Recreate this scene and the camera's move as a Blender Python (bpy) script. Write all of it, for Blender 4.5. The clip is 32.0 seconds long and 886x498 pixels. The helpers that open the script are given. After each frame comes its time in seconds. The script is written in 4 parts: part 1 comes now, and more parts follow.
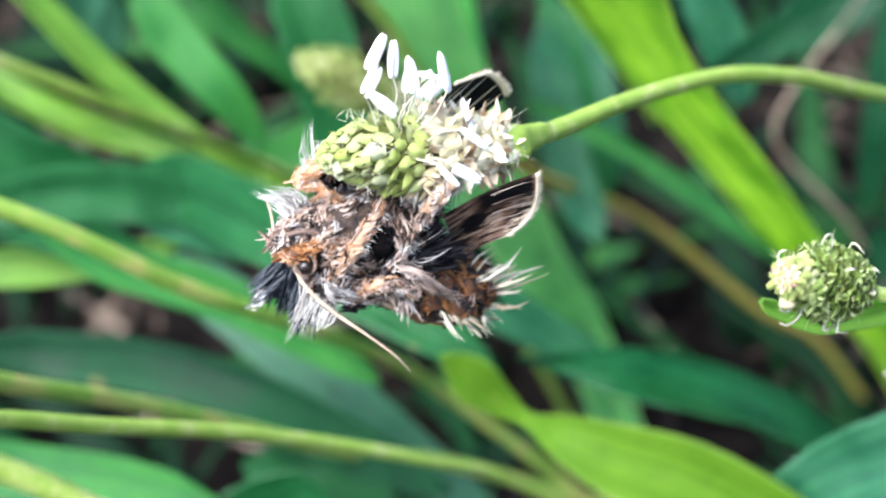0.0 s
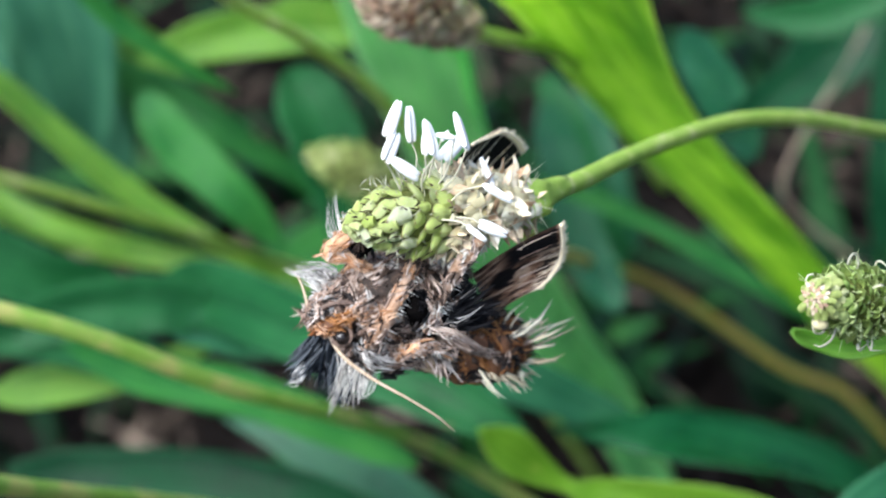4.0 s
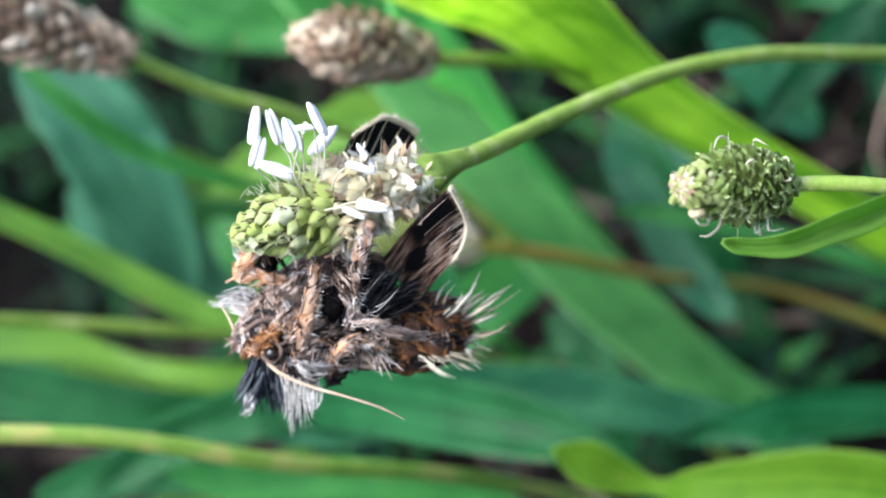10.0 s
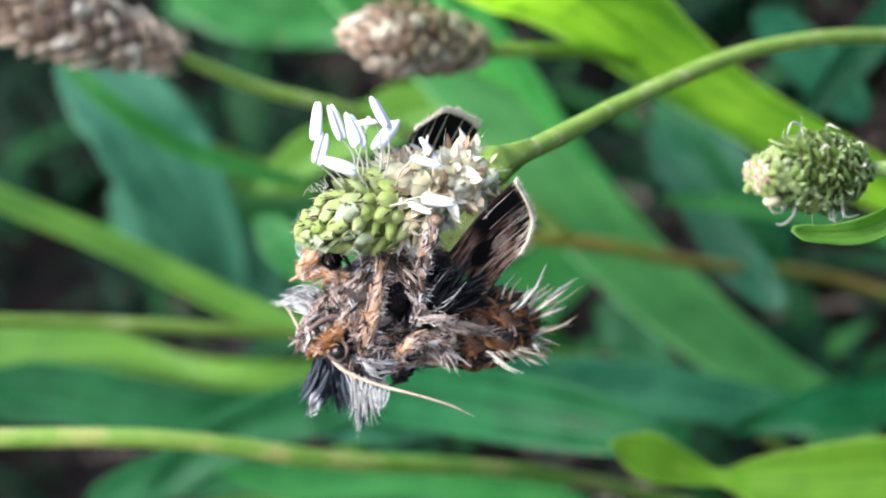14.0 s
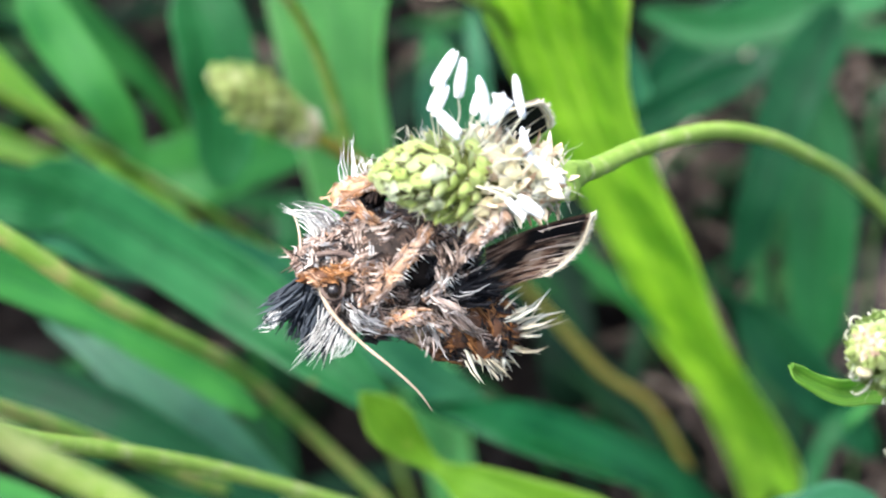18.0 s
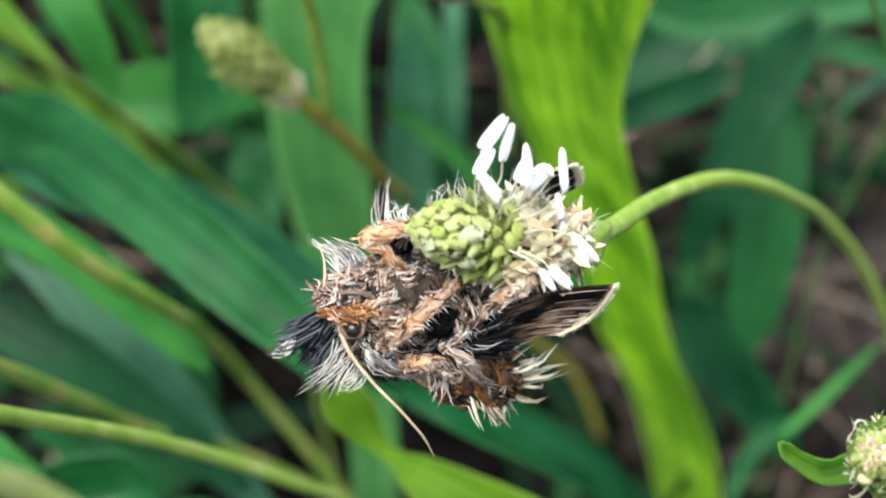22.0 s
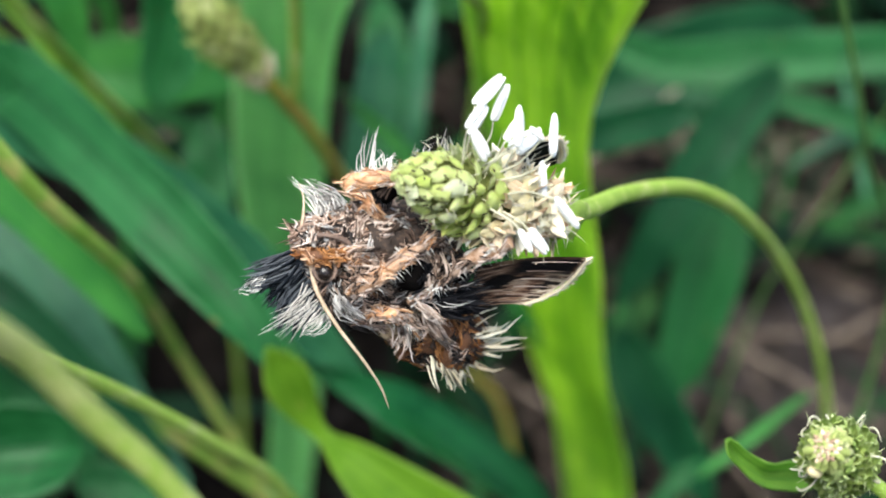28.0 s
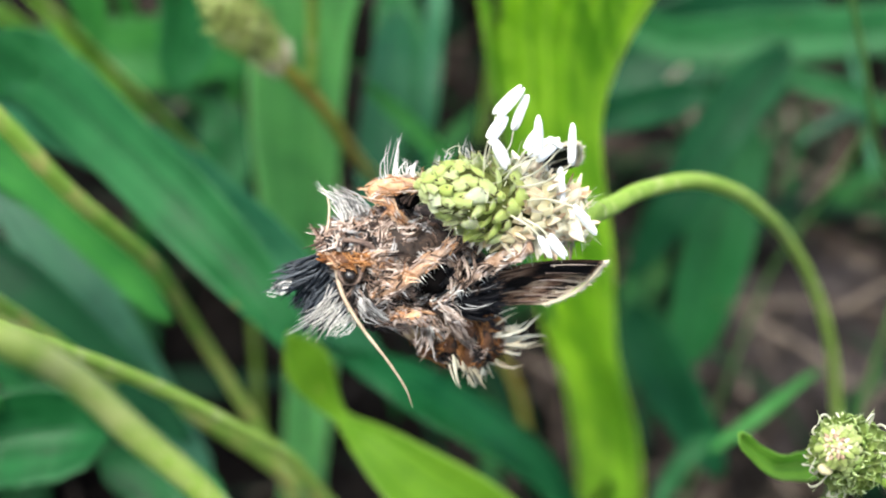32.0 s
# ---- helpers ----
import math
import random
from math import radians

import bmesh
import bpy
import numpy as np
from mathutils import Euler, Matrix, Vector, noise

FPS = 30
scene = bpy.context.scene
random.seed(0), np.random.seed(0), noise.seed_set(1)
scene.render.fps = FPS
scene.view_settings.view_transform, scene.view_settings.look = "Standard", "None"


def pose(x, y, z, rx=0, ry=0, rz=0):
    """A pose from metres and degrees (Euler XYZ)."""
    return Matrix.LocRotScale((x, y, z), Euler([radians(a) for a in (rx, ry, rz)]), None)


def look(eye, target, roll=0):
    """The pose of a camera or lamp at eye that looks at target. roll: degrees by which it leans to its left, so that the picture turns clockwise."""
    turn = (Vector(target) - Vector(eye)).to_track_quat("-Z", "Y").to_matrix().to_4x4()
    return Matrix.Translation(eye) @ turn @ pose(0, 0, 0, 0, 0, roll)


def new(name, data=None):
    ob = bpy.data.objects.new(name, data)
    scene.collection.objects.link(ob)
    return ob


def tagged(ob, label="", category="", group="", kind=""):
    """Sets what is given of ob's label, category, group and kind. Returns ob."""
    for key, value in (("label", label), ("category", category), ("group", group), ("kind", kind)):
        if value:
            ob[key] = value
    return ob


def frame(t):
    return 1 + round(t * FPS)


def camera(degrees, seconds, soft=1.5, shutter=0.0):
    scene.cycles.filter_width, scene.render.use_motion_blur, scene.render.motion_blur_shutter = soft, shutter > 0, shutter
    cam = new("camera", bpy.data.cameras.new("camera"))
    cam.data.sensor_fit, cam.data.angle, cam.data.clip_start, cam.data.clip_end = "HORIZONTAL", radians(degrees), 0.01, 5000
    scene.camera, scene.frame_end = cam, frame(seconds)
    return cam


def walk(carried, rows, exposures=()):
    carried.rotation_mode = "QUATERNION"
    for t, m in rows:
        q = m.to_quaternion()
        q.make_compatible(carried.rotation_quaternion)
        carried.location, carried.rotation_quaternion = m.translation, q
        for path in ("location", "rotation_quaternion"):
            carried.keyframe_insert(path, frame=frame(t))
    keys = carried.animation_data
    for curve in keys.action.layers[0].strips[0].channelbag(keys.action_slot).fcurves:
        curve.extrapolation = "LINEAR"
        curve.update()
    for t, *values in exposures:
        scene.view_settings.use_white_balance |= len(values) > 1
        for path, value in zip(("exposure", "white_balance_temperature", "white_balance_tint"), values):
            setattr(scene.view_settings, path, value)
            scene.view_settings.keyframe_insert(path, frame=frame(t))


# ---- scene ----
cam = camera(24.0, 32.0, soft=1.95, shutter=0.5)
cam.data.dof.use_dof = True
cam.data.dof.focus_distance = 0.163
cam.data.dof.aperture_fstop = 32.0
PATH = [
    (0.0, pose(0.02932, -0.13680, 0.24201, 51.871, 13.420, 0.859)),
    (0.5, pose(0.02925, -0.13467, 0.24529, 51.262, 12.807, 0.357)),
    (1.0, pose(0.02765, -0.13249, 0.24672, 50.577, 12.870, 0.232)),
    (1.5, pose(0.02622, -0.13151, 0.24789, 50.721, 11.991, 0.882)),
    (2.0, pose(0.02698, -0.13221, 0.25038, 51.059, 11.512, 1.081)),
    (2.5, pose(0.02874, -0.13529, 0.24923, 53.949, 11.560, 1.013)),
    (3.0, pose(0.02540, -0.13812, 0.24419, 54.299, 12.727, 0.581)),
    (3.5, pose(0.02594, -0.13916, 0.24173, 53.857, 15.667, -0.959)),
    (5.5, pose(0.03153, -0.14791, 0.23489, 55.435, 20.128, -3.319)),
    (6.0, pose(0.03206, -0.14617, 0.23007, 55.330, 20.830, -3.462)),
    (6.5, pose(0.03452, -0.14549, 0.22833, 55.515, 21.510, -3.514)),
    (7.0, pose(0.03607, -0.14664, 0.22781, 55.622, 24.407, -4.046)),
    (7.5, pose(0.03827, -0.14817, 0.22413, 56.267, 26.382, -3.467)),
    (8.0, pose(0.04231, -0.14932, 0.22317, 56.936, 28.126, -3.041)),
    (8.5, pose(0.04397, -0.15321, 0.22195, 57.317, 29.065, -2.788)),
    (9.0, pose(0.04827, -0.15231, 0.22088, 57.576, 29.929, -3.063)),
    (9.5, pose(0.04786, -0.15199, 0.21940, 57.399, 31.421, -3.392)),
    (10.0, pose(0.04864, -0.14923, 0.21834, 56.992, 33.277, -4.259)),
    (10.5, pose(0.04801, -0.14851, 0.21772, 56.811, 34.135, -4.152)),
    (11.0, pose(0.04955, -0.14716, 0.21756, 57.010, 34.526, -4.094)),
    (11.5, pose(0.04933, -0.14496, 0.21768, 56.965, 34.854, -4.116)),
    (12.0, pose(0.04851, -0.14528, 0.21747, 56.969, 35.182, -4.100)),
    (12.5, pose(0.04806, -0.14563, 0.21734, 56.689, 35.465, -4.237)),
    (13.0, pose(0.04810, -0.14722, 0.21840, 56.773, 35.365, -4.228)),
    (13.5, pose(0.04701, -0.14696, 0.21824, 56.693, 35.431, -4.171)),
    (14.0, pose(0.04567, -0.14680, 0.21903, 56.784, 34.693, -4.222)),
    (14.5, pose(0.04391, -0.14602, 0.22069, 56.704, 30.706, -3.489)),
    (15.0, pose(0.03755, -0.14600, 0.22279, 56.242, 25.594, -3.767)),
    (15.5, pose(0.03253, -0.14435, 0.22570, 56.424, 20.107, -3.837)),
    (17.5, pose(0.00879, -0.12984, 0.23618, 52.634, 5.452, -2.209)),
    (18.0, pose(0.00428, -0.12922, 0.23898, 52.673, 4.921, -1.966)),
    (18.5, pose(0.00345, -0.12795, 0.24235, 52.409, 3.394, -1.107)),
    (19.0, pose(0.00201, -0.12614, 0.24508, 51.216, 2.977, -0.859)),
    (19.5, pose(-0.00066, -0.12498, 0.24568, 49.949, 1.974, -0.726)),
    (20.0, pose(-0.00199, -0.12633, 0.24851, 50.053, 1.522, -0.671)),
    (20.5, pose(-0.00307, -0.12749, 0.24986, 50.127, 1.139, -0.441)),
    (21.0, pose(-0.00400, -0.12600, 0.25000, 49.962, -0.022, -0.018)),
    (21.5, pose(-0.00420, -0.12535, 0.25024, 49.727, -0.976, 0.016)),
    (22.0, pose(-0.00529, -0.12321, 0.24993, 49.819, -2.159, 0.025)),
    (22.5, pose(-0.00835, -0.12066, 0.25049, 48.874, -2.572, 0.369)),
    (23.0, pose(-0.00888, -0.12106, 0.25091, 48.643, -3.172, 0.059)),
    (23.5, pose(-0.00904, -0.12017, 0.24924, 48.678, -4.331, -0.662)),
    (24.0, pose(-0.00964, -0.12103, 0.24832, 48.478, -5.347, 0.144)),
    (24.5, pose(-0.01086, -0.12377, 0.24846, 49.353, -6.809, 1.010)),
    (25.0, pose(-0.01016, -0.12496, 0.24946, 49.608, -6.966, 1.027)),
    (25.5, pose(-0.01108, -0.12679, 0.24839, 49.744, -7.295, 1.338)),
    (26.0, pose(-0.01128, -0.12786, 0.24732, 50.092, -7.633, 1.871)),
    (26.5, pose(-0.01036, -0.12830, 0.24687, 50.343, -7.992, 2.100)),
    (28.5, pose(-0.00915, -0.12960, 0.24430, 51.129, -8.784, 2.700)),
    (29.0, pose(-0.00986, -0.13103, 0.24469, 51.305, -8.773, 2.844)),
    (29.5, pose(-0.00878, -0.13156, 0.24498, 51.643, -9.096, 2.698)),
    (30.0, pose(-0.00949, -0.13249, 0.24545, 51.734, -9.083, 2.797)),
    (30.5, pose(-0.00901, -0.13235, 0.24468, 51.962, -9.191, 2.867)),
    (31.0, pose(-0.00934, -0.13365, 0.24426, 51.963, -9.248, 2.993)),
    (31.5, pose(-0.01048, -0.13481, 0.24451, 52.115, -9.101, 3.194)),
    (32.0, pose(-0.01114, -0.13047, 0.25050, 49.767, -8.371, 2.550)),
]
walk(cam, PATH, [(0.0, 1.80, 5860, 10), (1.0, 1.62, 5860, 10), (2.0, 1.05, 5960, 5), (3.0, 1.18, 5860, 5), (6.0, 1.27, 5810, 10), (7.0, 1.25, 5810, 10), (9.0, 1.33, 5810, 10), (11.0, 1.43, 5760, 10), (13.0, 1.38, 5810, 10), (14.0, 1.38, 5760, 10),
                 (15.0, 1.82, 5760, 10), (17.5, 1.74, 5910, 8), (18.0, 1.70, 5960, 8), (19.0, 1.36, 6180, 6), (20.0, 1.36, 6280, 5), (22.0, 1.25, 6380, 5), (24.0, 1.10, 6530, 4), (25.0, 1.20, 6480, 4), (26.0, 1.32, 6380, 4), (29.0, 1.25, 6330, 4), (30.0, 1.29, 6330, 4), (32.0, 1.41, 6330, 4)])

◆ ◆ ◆

For each line of the listing that holds the word "exposures", show that line.

=== Worked answer ===
def walk(carried, rows, exposures=()):
    for t, *values in exposures:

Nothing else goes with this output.